Frequently Asked Questions

What is direct traffic and why does it matter?

Direct traffic is any website visit that arrives without a referrer or campaign tag, so the analytics tool defaults to labeling it 'direct.' It matters because it's both a brand-strength indicator and the most common hiding spot for attribution errors. Operators who monitor it closely catch broken UTM tagging, dark social shares, and offline campaigns that would otherwise look invisible in reports.

How is direct traffic different from organic search?

Organic search means the visitor used a search engine like Google or Bing to find you, and the search engine passed along a referrer. Direct traffic means the visitor arrived with no referrer at all — they typed your URL, used a bookmark, or clicked an untracked link. Organic signals discovery intent; direct signals existing brand recognition or returning visits.

When should I worry about high direct traffic?

Worry when direct traffic grows faster than your brand campaigns can explain, especially on landing pages designed for paid or referral acquisition. That pattern almost always means UTM parameters are getting stripped somewhere — by an email client, a redirect, or a misconfigured short link. Audit any landing page where direct represents more than 20% of sessions but isn't your homepage.

What metrics measure direct traffic quality?

Track direct sessions as a percentage of total traffic, conversion rate of direct visitors versus other channels, bounce rate, and the ratio of new versus returning direct visitors. High-quality direct traffic typically shows lower bounce, higher conversion, and a strong returning-visitor share. If direct converts worse than organic, you likely have an attribution leak rather than real brand traffic.

What's the typical cost of fixing direct traffic attribution?

The fix itself is usually free — it's a tagging discipline issue, not a tooling spend. The real cost is the analyst or ops time to audit every campaign URL, email template, QR code, and offline asset to ensure UTM parameters are applied consistently. Mid-market teams typically invest 10-20 hours of analyst time upfront, then maintain it with a tagging checklist.

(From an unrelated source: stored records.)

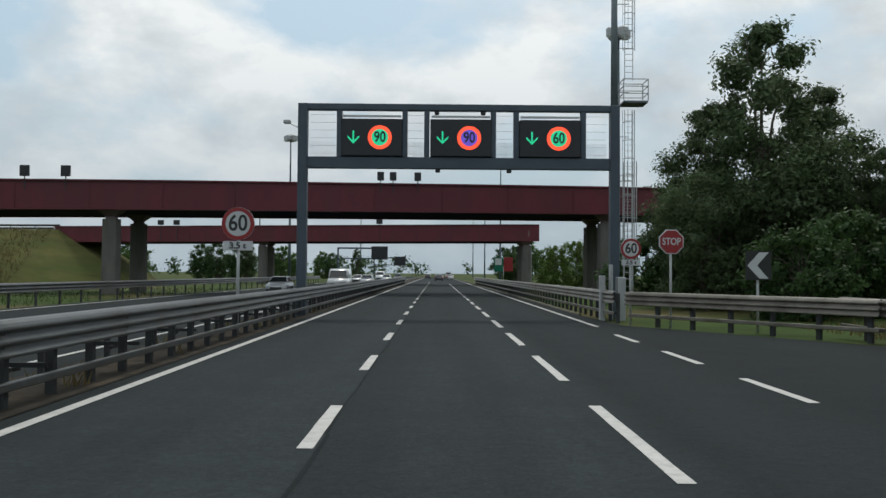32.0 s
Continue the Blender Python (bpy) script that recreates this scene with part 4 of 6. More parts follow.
# ---------------------------------------------------------------- gantries and masts
def led(colour, strength):
    return material("led_" + "_".join(str(int(c * 100)) for c in colour), colour, 0.5, vary=0.05, scale=40, emit=strength, emit_colour=colour)


M_LED_RED, M_LED_ORANGE, M_LED_GREEN = led((1.0, 0.09, 0.035), 1.0), led((1.0, 0.35, 0.07), 0.75), led((0.02, 0.62, 0.30), 0.6)
M_LED_BLUE = led((0.16, 0.10, 0.62), 0.5)
M_LED_DIM = led((0.30, 0.05, 0.04), 0.5)


def fit_text(name, body, size, mat, parent, x0, x1, y, z, label=""):
    ob = text_part(name, body, size, mat, parent, 0, y, z, 1.0, label=label)
    w = max(v.co.x for v in ob.data.vertices) - min(v.co.x for v in ob.data.vertices)
    ob.matrix_basis = pose((x0 + x1) / 2, y, z, 90, 0, 0) @ Matrix.Diagonal(((x1 - x0) / w, 1, 1, 1))
    return ob


GLYPHS = {"T": "1F0404040404 04", "A": "0E11111F111111", "N": "11191513111111", "G": "0E11101713110E", "E": "1F10101E10101F", "Z": "1F01020408101F", "I": "0E04040404040E",
          "L": "1010101010101F", "R": "1E11111E141211", "C": "0E11101010110E", "O": "0E11111111110E", "S": "0F10100E01011E"}


def dot_letter(ch, mat, parent, x, y, z, pitch):
    """One letter of a lit panel, five by seven square dots; x, z: its lower left corner."""
    bm = BM()
    bits = GLYPHS[ch].replace(" ", "")
    for r in range(7):
        v = int(bits[2 * r:2 * r + 2], 16)
        for c in range(5):
            if v >> (4 - c) & 1:
                x0, z0 = x + c * pitch, z + (6 - r) * pitch
                box(bm, x0, y, z0, x0 + pitch * 0.86, y + 0.012, z0 + pitch * 0.86)
    return part("letter", bm, mat, parent)


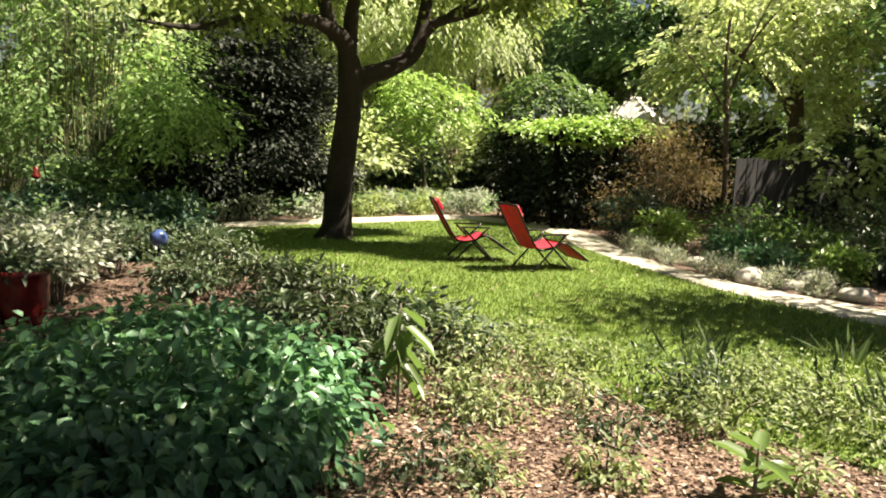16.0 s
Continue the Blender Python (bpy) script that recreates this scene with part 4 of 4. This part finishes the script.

What tools handle direct traffic analysis?

Standard web analytics platforms, marketing attribution software, and visitor-tracking tools all report direct traffic as a default channel. Better-equipped attribution platforms also let you slice direct traffic by landing page, device, and time of day to identify likely sources. Look for tools that support session stitching and first-touch attribution to recover what direct hides.

How do I implement direct traffic tracking for a small team?

Start by enforcing a UTM tagging standard for every paid campaign, email, and partner link — use a shared URL builder so the format stays consistent. Then audit your top 20 landing pages and check what percentage of their traffic is direct. Finally, segment direct visitors by new versus returning to separate real brand traffic from attribution leaks.

What's the biggest mistake teams make with direct traffic?

Treating it as a single number and celebrating when it grows. Direct traffic is a mixed bag — part brand loyalty, part tagging failure — and reporting it as one figure hides which is which. Teams that don't decompose direct into new versus returning, by landing page and device, will misread tagging bugs as brand wins and make budget decisions on bad data.

Can dark social be separated from direct traffic?

Partially. Dark social — shares through messaging apps, SMS, and copy-paste links — usually lands in direct because no referrer is passed. You can estimate it by looking at direct visits to deep product pages or blog posts that no one would bookmark, and by comparing mobile-direct against desktop-direct. Adding share buttons with pre-tagged URLs is the most reliable way to recover it.

Does direct traffic affect SEO?

Indirectly, yes. Search engines increasingly factor brand signals — including users navigating directly to your site — into ranking decisions. High direct traffic suggests brand authority, which correlates with better organic performance over time. So while direct isn't an SEO ranking factor in the technical sense, growing it through brand investment tends to lift organic search alongside it.